石鹸は20℃以上で水に溶ける
米ぬかや廃食油、ヤシ油等の石鹸は比較的低温(20℃程度)で水に溶け洗浄力を発揮します。水温がそれ以下だと良く溶けず、洗浄力も下がります。
夏場は水道水でも20℃以上ある事が多いのでそのまま洗濯に使えます。水の冷たい時期はお風呂の残り湯や、給湯器のお湯を利用して洗濯に適した水温にします。
※参照→「洗い・すすぎは水温に気をつけて」
40℃以上で力を発揮する石鹸がある
牛脂や豚脂、パーム油主体の石鹸の場合は40℃以上の水温が必要です。
何故お湯が必要?
これらの石鹸に含まれる脂肪酸の半分近くは「ステアリン酸」「パルミチン酸」です。これらの脂肪酸は40℃以上のお湯でないと溶けません。

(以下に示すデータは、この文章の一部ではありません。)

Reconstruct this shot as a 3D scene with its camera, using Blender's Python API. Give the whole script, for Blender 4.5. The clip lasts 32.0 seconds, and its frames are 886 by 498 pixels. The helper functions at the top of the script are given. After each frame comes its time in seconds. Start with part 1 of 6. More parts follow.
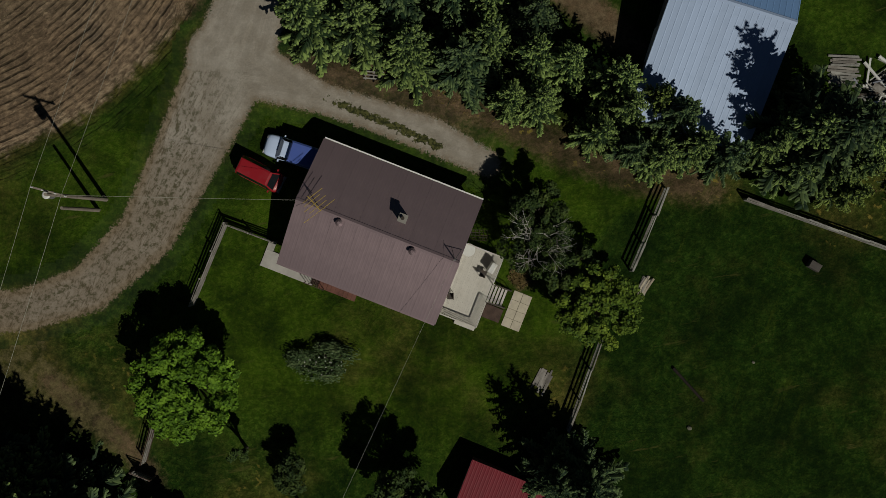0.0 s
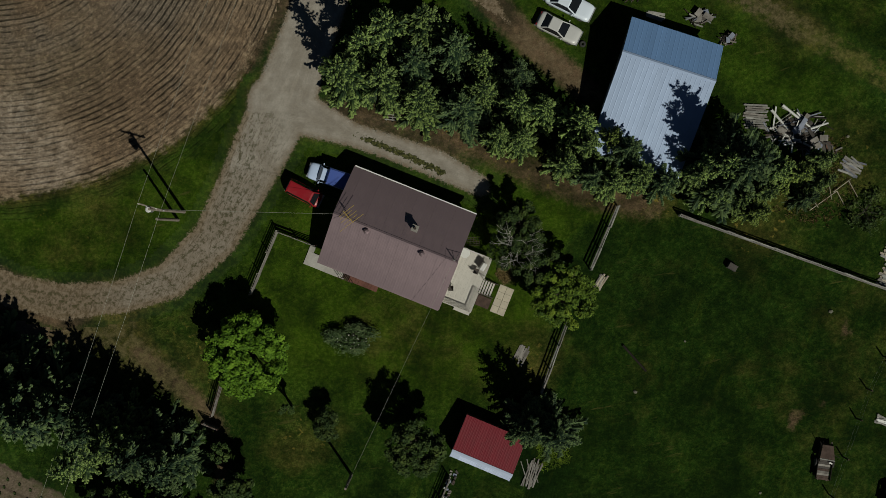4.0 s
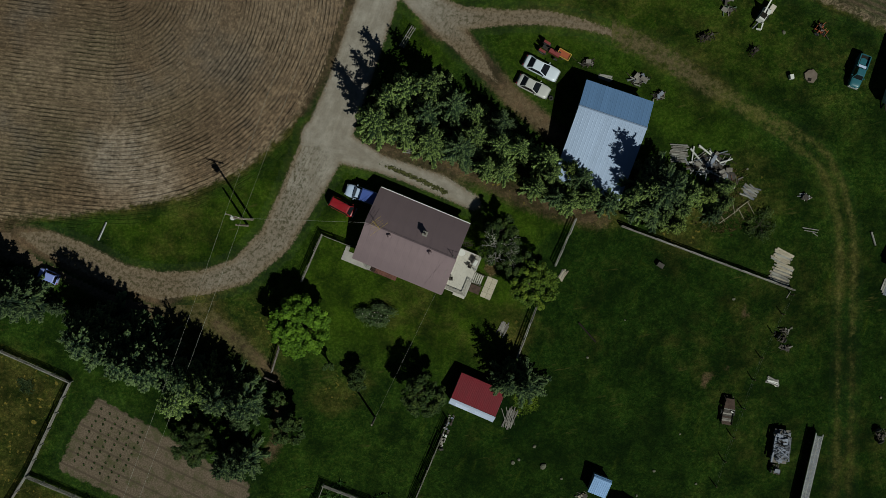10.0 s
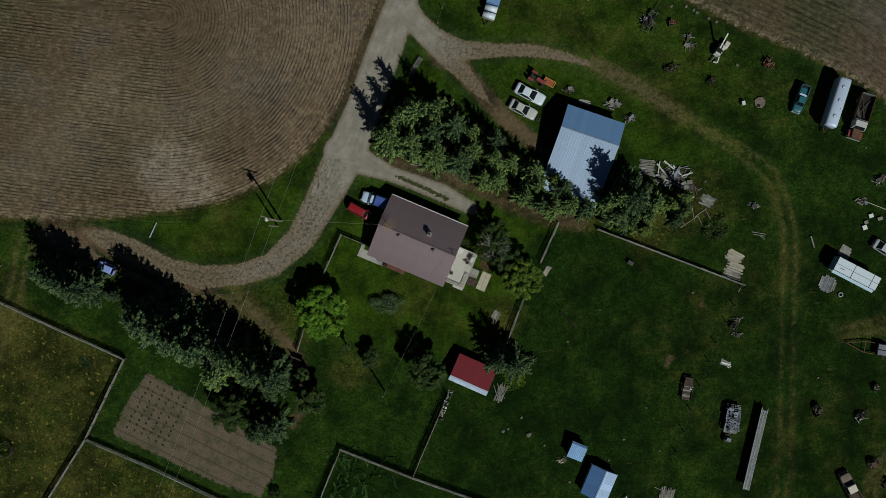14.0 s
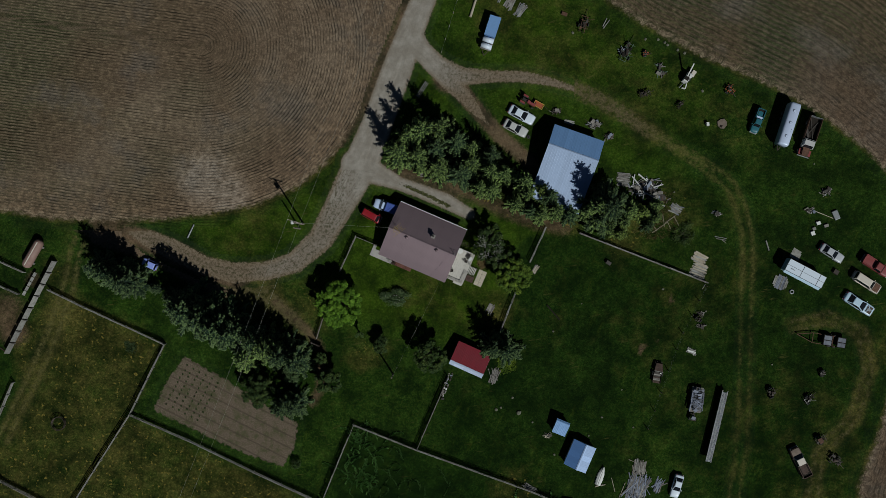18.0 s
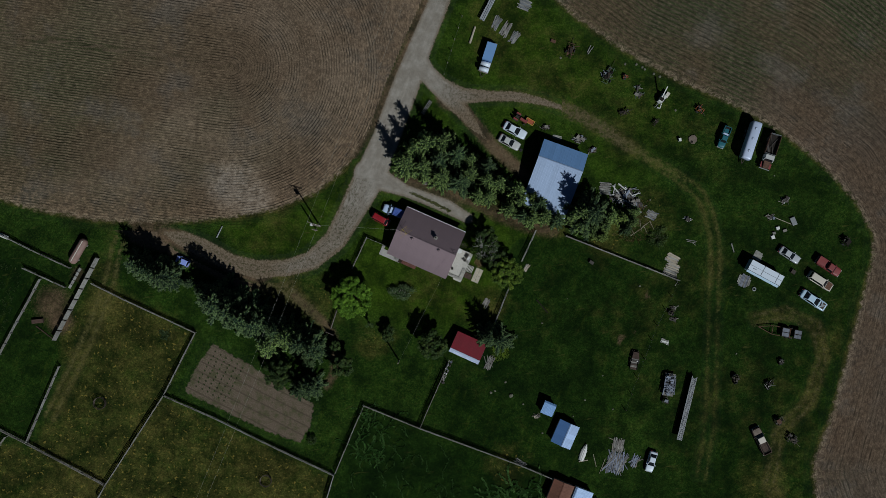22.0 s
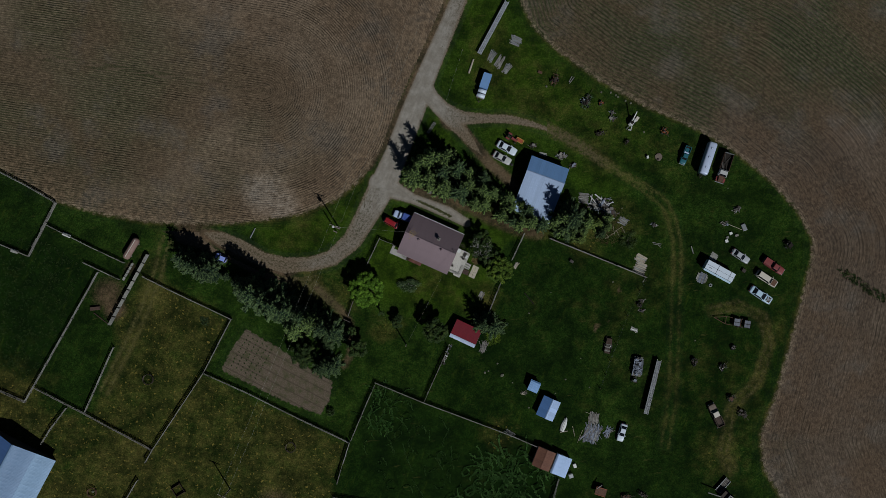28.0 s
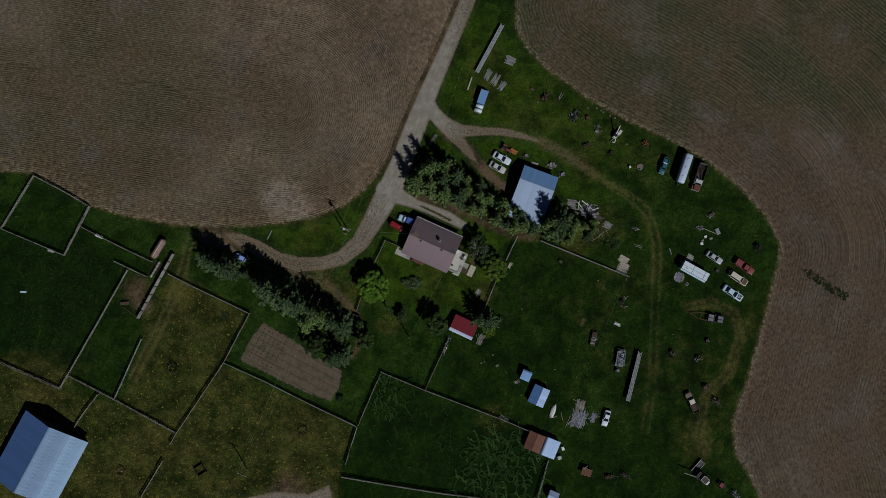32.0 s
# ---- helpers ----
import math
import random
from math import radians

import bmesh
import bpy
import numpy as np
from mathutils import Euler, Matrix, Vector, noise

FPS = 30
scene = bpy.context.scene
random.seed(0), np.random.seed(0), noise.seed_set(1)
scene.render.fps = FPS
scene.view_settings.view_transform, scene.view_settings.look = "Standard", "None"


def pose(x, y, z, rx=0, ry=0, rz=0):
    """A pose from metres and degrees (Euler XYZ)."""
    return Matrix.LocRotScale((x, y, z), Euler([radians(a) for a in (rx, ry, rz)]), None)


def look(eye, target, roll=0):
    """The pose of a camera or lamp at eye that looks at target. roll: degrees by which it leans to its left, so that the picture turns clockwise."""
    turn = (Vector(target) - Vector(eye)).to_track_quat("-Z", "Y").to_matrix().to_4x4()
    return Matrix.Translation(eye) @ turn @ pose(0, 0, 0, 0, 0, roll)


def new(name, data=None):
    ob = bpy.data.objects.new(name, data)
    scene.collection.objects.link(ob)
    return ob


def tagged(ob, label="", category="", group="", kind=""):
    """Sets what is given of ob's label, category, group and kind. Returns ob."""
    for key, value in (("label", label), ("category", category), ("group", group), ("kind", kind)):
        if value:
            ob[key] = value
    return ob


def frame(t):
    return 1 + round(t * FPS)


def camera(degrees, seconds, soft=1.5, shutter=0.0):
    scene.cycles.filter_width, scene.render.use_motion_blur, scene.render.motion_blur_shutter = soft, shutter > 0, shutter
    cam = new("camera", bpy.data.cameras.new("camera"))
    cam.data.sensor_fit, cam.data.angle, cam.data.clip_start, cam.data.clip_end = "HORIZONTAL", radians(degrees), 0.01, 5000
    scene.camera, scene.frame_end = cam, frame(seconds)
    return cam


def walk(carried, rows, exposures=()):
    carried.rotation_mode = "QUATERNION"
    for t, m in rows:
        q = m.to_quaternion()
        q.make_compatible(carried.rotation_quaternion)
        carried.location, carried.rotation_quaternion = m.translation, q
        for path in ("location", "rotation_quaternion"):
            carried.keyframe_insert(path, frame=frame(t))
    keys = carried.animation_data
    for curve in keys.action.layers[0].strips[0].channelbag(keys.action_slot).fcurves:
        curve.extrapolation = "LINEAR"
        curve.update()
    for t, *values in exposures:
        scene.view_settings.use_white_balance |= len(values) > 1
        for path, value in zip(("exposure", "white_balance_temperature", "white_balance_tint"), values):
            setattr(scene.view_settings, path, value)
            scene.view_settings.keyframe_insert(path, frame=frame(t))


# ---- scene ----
FOV = 52.0
cam = camera(FOV, 32.0, soft=0.75)
# seconds, x, y, z, then the turn about x, y and z: a drone that looks straight down and climbs 5 m/s
ROWS = [
    (0, -0.00, 0.00, 68.70, -1.213, 0.773, 0.000),
    (1, -0.02, 0.12, 73.67, -1.193, 0.745, 0.100),
    (2, -0.05, 0.25, 78.66, -1.167, 0.720, 0.197),
    (3, -0.07, 0.37, 83.65, -1.129, 0.699, 0.289),
    (4, -0.10, 0.50, 88.67, -1.076, 0.686, 0.375),
    (5, -0.13, 0.61, 93.71, -1.016, 0.679, 0.460),
    (6, -0.15, 0.70, 98.75, -0.957, 0.674, 0.549),
    (7, -0.16, 0.75, 103.79, -0.909, 0.670, 0.649),
    (8, -0.16, 0.75, 108.83, -0.879, 0.664, 0.763),
    (9, -0.15, 0.71, 113.86, -0.859, 0.656, 0.888),
    (10, -0.15, 0.63, 118.89, -0.837, 0.644, 1.016),
    (11, -0.17, 0.53, 123.90, -0.802, 0.628, 1.142),
    (12, -0.22, 0.40, 128.91, -0.744, 0.607, 1.261),
    (13, -0.30, 0.25, 133.91, -0.667, 0.579, 1.374),
    (14, -0.41, 0.08, 138.90, -0.573, 0.543, 1.480),
    (15, -0.56, -0.12, 143.88, -0.468, 0.496, 1.583),
    (16, -0.74, -0.35, 148.85, -0.354, 0.438, 1.683),
    (17, -0.96, -0.61, 153.80, -0.236, 0.370, 1.781),
    (18, -1.20, -0.91, 158.73, -0.113, 0.295, 1.875),
    (19, -1.46, -1.23, 163.63, 0.011, 0.214, 1.966),
    (20, -1.74, -1.59, 168.51, 0.136, 0.130, 2.053),
    (21, -2.04, -1.99, 173.36, 0.263, 0.044, 2.136),
    (22, -2.35, -2.44, 178.22, 0.393, -0.045, 2.216),
    (23, -2.69, -2.93, 183.10, 0.529, -0.137, 2.294),
    (24, -3.06, -3.48, 188.02, 0.672, -0.232, 2.368),
    (25, -3.45, -4.06, 192.96, 0.819, -0.329, 2.439),
    (26, -3.86, -4.67, 197.91, 0.967, -0.429, 2.505),
    (27, -4.28, -5.29, 202.87, 1.114, -0.530, 2.567),
    (28, -4.72, -5.90, 207.83, 1.256, -0.633, 2.624),
    (29, -5.17, -6.51, 212.78, 1.394, -0.736, 2.676),
    (30, -5.62, -7.11, 217.73, 1.529, -0.841, 2.725),
    (31, -6.08, -7.71, 222.67, 1.662, -0.945, 2.771),
    (32, -6.54, -8.31, 227.61, 1.794, -1.050, 2.817),]
walk(cam, [(t, pose(x, y, z, rx, ry, rz)) for t, x, y, z, rx, ry, rz in ROWS],
     exposures=[(0, -1.06, 6900, 4), (7, -0.81, 6650, -2), (13, -0.90, 6320, -3), (18, -0.98, 6060, 3), (23, -1.05, 5800, 4), (32, -1.17, 6000, 7)])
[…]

その代わり、適切な水温で正しく使えば非常に強い洗浄力を示します。油や泥などで酷く汚れた物の洗濯や、煮洗いに最適です。
このような性質の石鹸を冷水で無理に使うと洗浄力が下がるばかりか、溶け残った石鹸が黄ばみや臭いの原因となります。
パーム油の石鹸について
植物油から出来た石鹸は溶け易く使い易いというイメージがあります。
しかし、パーム油の脂肪酸組成は動物の脂に似ています。従って、牛脂、豚脂と同じく40℃以上のお湯で使用して下さい。
※参照→「主な油脂の脂肪酸組成」
そもそも洗濯はお湯で行う方が良い
大抵の汚れはある程度温めると緩んで落としやすくなります。
特に皮脂汚れは、体温以上の温度で軟化し繊維から取り除き易くなります。逆に言えば、それ以下の温度だと落ちにくいという事です。
これは石鹸に限らず、どの様な洗剤を使った場合でも同じです。汚れ落ちが悪いと感じたら、合成洗剤でも水温を上げてみましょう。